Explico agora com calma. Refiro-me ao seu espanto com relação à minha declaração de amor. Mas é fundamental que você entenda que amo os detalhes. Não são as coisas grandiosas que me enchem os olhos, mas as minúcias.
Olha para você ver. Cheguei na festa com a preocupação de resgatar o meu saca-rolhas (isso ainda tem hífen?). Você muito rapidamente encontrou-o e colocou-o no bolso da sua blusa de frio. E ele lá ficou, até a hora de sairmos. Um saca-rolhas. Percebe? Para além da demonstração de cuidado. Você guardou com você, perto do seu corpo, aquilo que permite a saída daquilo que retenho, aquilo que permite o fluxo. Fluxo de bebida similar ao sangue, líquido de sabor forte, embebido – se é que isso é possível – da herança paterna, você sabe. E você, sabe-se lá por que razões, depois de desobstruir meus afetos, repito, guardou junto de seu corpo, aquilo que me permitiria desimpedir novos afetos. E mo devolveu. Ou melhor: guardou-o no porta-luvas (inferno de reforma ortográfica!) do meu carro, como que dizendo: cabe a você, Caio, decidir agora o que fazer.

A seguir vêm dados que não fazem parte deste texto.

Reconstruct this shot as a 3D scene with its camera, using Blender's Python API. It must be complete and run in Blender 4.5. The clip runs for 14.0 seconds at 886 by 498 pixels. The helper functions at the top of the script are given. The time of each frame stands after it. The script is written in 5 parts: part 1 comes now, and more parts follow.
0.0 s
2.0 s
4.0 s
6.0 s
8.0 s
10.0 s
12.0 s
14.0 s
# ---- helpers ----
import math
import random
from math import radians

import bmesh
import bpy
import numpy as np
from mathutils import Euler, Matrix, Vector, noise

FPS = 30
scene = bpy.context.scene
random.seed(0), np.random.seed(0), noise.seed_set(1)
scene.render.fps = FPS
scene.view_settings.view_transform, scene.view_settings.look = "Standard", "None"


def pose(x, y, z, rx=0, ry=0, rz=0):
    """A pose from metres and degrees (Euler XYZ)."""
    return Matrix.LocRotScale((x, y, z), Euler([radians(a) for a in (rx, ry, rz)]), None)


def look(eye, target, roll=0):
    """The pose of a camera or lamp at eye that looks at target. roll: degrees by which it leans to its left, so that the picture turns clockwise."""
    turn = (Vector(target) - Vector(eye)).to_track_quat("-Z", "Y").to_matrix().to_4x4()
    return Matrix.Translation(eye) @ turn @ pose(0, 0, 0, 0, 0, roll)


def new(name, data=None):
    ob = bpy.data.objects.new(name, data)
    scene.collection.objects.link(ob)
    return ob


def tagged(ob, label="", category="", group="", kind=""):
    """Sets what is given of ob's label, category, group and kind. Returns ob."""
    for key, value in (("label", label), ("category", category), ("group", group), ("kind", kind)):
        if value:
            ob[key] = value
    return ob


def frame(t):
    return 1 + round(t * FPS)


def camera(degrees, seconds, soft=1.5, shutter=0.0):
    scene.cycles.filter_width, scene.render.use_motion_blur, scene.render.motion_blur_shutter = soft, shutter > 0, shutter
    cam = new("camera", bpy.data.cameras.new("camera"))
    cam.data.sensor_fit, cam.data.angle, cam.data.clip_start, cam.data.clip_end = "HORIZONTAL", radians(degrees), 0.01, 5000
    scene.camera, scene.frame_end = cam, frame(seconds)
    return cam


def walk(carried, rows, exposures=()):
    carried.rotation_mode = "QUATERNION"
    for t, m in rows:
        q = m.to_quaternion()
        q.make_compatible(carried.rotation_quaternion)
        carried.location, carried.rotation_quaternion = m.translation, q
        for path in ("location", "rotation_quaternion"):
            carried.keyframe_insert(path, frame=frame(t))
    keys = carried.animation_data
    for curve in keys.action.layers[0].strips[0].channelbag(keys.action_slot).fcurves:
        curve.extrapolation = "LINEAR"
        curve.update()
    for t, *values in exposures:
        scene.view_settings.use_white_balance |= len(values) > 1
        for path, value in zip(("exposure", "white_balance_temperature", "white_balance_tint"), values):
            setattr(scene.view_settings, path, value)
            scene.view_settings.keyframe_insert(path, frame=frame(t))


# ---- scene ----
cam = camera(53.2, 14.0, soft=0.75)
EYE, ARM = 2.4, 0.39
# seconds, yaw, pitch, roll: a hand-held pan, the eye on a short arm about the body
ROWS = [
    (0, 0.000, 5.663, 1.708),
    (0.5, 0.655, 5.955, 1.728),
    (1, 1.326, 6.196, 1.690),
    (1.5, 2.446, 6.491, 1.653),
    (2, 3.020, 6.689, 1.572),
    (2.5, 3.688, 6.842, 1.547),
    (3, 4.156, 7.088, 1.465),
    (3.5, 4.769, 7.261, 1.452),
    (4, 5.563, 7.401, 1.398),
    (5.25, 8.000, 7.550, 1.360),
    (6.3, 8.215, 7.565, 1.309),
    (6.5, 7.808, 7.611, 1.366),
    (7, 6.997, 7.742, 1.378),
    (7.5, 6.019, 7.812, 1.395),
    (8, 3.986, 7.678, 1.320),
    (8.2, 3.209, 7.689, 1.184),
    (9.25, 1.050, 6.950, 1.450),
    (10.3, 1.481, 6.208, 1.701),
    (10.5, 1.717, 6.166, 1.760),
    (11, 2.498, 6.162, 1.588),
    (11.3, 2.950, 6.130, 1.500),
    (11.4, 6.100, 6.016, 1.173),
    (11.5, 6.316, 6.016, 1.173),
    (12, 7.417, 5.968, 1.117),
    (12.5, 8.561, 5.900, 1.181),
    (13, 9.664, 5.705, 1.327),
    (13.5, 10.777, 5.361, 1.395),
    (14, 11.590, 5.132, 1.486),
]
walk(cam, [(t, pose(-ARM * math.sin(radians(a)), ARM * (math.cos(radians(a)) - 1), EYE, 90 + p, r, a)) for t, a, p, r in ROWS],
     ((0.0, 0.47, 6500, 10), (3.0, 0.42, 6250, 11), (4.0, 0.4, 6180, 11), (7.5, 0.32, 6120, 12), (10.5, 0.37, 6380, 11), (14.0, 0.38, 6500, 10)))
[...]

Mais uma coisa. Ainda na festa, quando eu disse que eu precisava parar de beber, você passou a vigiar minha sede. E pediu que eu parasse de beber. Não parei. Você carinhosamente aceitou que eu terminasse meu último copo. Depois disso, se me ofereciam algo, você recusava por mim.

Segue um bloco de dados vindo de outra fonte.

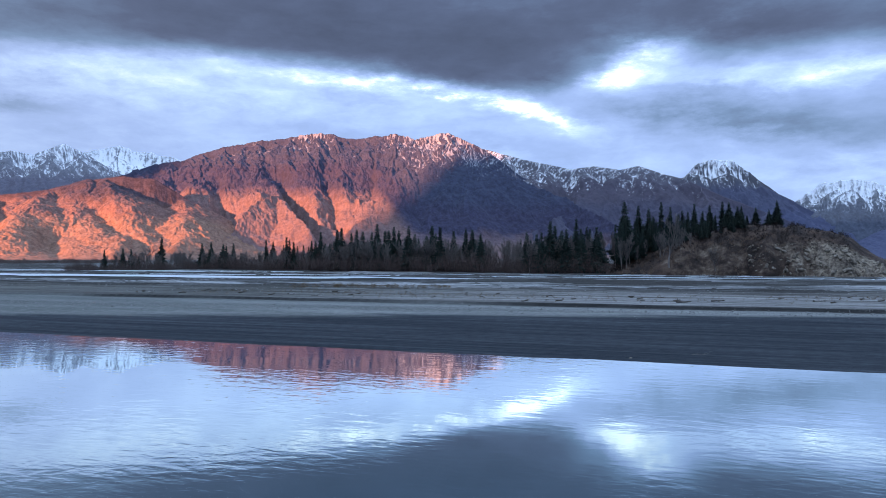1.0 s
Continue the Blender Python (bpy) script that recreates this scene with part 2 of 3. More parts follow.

Uma última coisa. O aconchego que você me fez sentir num momento de dor extrema, ainda na festa. Revelei para você uma dor profunda que guardo e que jamais dividi com ninguém da minha família e com nenhum amigo, por mais íntimo que seja. Aliás, peço, se não for de grande monta, que jamais fale sobre isso com ninguém. Nem comigo mesmo. Não tenho condições de lidar com essa dor. O abismo é largo demais e eu não tenho habilidade para saltar para o outro lado.
O saca-rolhas, a bebida e o abraço. Isso reacendeu em mim o que senti outrora por você.
Mas você fugiu. Refugiou-se de mim. E queria, por exemplo, que eu dissesse que amava em você o seu corpo: os olhos, os braços, o sexo, os pés ou o rosto. Ou que amava sua coragem, sua franqueza, sua vitalidade. Queria que eu amasse não um gesto, mas a mão que o realizava, não um olhar, mas uma decisão.
Nada disso me seduziu.
Você me encanta pelo ínfimo.
Sabe que não acredito nos pedidos. Não pedirei que você volte. Não pedirei que me ame.
Imagino como você lê essas atitudes...
Mas digo: quis você. Te quero novamente. Quero você ao meu lado, ainda que separado por quilômetros.
Teu,
Caio.

quarta-feira, 3 de agosto de 2011

Evandro,

um susto. Rápido quanto. Casual. E eu estava sentado à sua frente na mesa do bar. Ah, verdade, havia outro homem ao seu lado. Eu desinteressado. Claro, você não vai acreditar. Fiquei confuso com tudo o que aconteceu. Acho que sou meio burro em relação ao amor e ao sexo. Jocoso, me pediu em casamento. Nos conhecíamos há alguns meses, mas não tínhamos intimidade alguma. E insistiu. E jocoso. Constrangi-me. Ou foi você que me constrangeu? Sei não. E perdi-me. Até que em sua confissão, a brincadeira rimou verdadeira. E rápido minha perna estava entre suas pernas e me fez carinho e bebeu e me beijou.
E então? Na minha, então. Você não contou os degraus. Não lembrou dos compromissos da manhã seguinte. Não percebeu aonde deixou sua chave, não me esperou. Gozou do prazer de estar na minha casa. Tudo rápido. Apenas dois ou três lampejos de hesitação. Não precisou me convencer de irmos para sua casa.
Recolhemos as roupas. Nos agasalhamos. Você zeloso da ordem. Com medo da punição. Talvez certo da necessidade da ordem. Sem capacete, não fui atrás de você. Te segui. Na sua casa, então.
Na sala, nos quartos, na cozinha, tudo estava perto do fim. Pilhas de caixas, de sacos e de móveis. Etiquetas carregadas de estórias – o seu nome e o dele – diziam o destino de cada caixa, saco e móvel. Nossa noite foi bela, no meio da minha mudança e em meio à sua desordem. De manhã, depois do café, a preguiça e o carinho.
Hoje, passado tempo, em minha casa, me pergunto para quem ficou a toalha de rosto com o nome bordado de cada um de vocês. Hoje, passado tempo, em minha casa, me pergunto que medida tem cada uma das rimas da confissão. Hoje, passado tempo, em minha casa, pelos sentidos dessa noite que foi nossa, me pergunto.